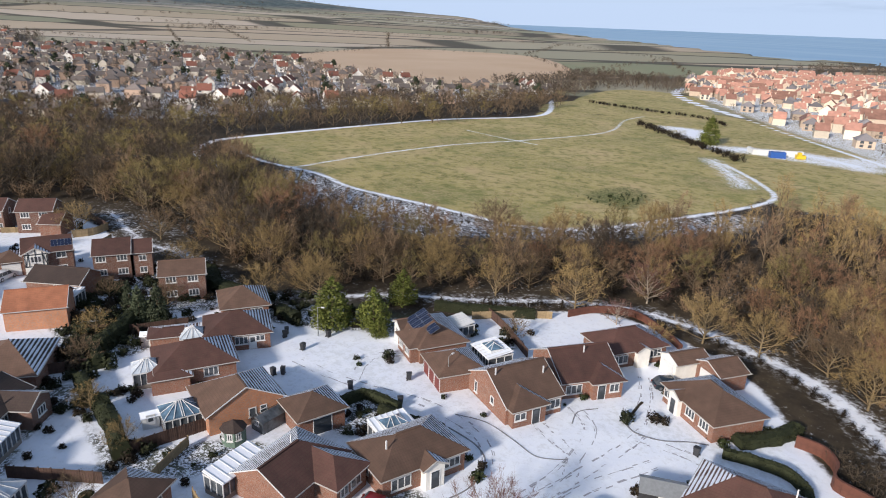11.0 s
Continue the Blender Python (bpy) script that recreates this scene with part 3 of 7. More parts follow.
def build_ground():
    xs, ys = graded(-235, 100, -5600, 5600, 1.4), graded(44, 360, -120, 5600, 1.4)
    gx, gy = np.meshgrid(xs, ys)
    x, y = gx.ravel(), gy.ravel()
    sd = lambda pts: area_sd(x, y, curve_pts(pts, 4))
    strip = lambda pts, half: half - line_dist(x, y, curve_pts(pts, 4, False))
    fair, bunk, green = sd(FAIRWAY), sd(BUNKER), sd(GREEN)
    fairs = np.maximum.reduce([fair, sd(FAIRWAY_B), sd(FAIRWAY_C), sd(FAIRWAY_D)])
    fairs_cut = np.minimum(fairs, -(bunk + 3.2))
    fairs_cut = np.minimum(fairs_cut, -(green + 1.6))
    suburb = sd(SUBURB)
    lanes = np.maximum.reduce([(strip(LANE, 2.6) - 0.7 * smooth01((96 - y) / 10)), strip(LANE_UP, 1.7), (strip(LANE_BRANCH, 1.6) - 0.35 * smooth01((8 - x) / 10) - 0.35 * smooth01((-20 - x) / 10) - 0.4 * smooth01((-36 - x) / 14)), sd(JUNCTION)])
    trails = np.maximum.reduce([strip(SCRUB_PATH, 0.65), strip(SCRUB_PATH_B, 0.4), strip(SCRUB_PATH_C, 0.6), strip(SCRUB_SPUR, 0.4), strip(FIELD_PATH, 0.9), strip(FIELD_PATH_B, 0.6), strip(FIELD_PATH_C, 1.6),
                                strip(FIELD_PATH_D, 0.5), strip(GOLF_PATH, 2.2)])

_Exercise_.
Every line of the material is to be quoted exactly, with no pictures carried over.

_Full solution_.
11.0 s
Continue the Blender Python (bpy) script that recreates this scene with part 3 of 7. More parts follow.
def build_ground():
    xs, ys = graded(-235, 100, -5600, 5600, 1.4), graded(44, 360, -120, 5600, 1.4)
    gx, gy = np.meshgrid(xs, ys)
    x, y = gx.ravel(), gy.ravel()
    sd = lambda pts: area_sd(x, y, curve_pts(pts, 4))
    strip = lambda pts, half: half - line_dist(x, y, curve_pts(pts, 4, False))
    fair, bunk, green = sd(FAIRWAY), sd(BUNKER), sd(GREEN)
    fairs = np.maximum.reduce([fair, sd(FAIRWAY_B), sd(FAIRWAY_C), sd(FAIRWAY_D)])
    fairs_cut = np.minimum(fairs, -(bunk + 3.2))
    fairs_cut = np.minimum(fairs_cut, -(green + 1.6))
    suburb = sd(SUBURB)
    lanes = np.maximum.reduce([(strip(LANE, 2.6) - 0.7 * smooth01((96 - y) / 10)), strip(LANE_UP, 1.7), (strip(LANE_BRANCH, 1.6) - 0.35 * smooth01((8 - x) / 10) - 0.35 * smooth01((-20 - x) / 10) - 0.4 * smooth01((-36 - x) / 14)), sd(JUNCTION)])
    trails = np.maximum.reduce([strip(SCRUB_PATH, 0.65), strip(SCRUB_PATH_B, 0.4), strip(SCRUB_PATH_C, 0.6), strip(SCRUB_SPUR, 0.4), strip(FIELD_PATH, 0.9), strip(FIELD_PATH_B, 0.6), strip(FIELD_PATH_C, 1.6),
                                strip(FIELD_PATH_D, 0.5), strip(GOLF_PATH, 2.2)])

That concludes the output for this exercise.